Or: Reflections on Generics, Multi-Method Dispatch, Interfaces, and Parametric Roles
Generics are a cool hack. If “123″ and “Foo” are of two different types (say, an integer and a string) they can still share code for some methods. For instance, one might want both to have a print() method: 123.print() and “Foo”.print(), and one might want them to share some code. Using generics accomplishes this and also helps express the “sameness” of these two methods in code.
Multi-method dispatch is related for some use cases. With multi-method dispatch, I can define multiple print() methods, and the compiler will distinguish which one I want based upon the argument. Thus, print(123) and print(“Foo”) are two different methods even if they live in the same namespace. The programmer doesn’t have to remember more than one (e.g. print_int(123) and print_str(“Foo”)).

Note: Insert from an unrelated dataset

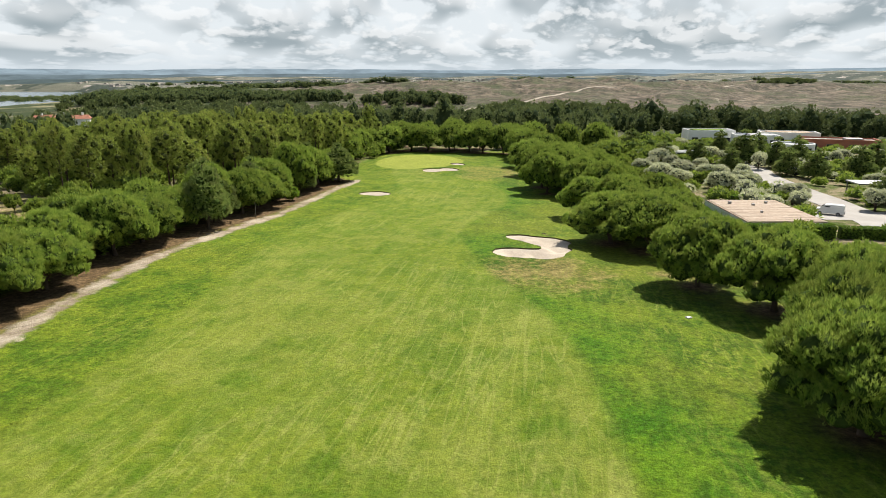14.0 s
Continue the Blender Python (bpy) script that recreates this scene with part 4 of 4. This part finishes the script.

Interfaces are another interesting and related concept. By defining a printer interface, I could specify print() methods are required and later any type that supports these methods is said to “implement the interface.” The code might be scattered around this way, but any type that implements the interface can be used interchangeably using the interface.
Parametric roles occupy another cool little spot in the ecosystem. It’s essentially the same as the interface described above, except it can take a parameter and dispatch on the inside. With a parametric role, one might keep the code a bit more centralized but still implement interfaces in a way that the user of the interface doesn’t need to think about it too much.
Each of these techniques has advantages not described here, but I want to zero in on a single nuance of the behavior that’s shared between all of them: a term (e.g. the word “print”) can be reused and do something different in different circumstances. Thus, even though each time the term is encountered it executes a different codepath, the same term gets used.
I’m going to call this, collectively, “term oriented programming.” If there’s a name for it already, someone correct me. In the meantime, I have something I want to say about term oriented programming:
teh awesome
Seriously. Mostly it’s awesome for programmers, because we can organize our code somewhat differently, without causing too terrible of havoc for the compiler.
What I want now, is more of it. I can imagine an argument that I’m looking for a Lisp, or that I just don’t like namespaces and I want to use PHP, and the list goes on… But what I really want is to collect all the different meanings of the term “print” into a single location (alphabetically, perhaps?) and define how they behave. Each meaning of the term might give me references to all the places where it is used (sort of like the OED does for first use of particular terms). It starts to look an awful lot like a lexicon.
A term might have a part of speech, a rigorous definition (defined “in terms of”), some documentation, and some examples. In fact, the examples might be links to every time the term is used in this particular sense.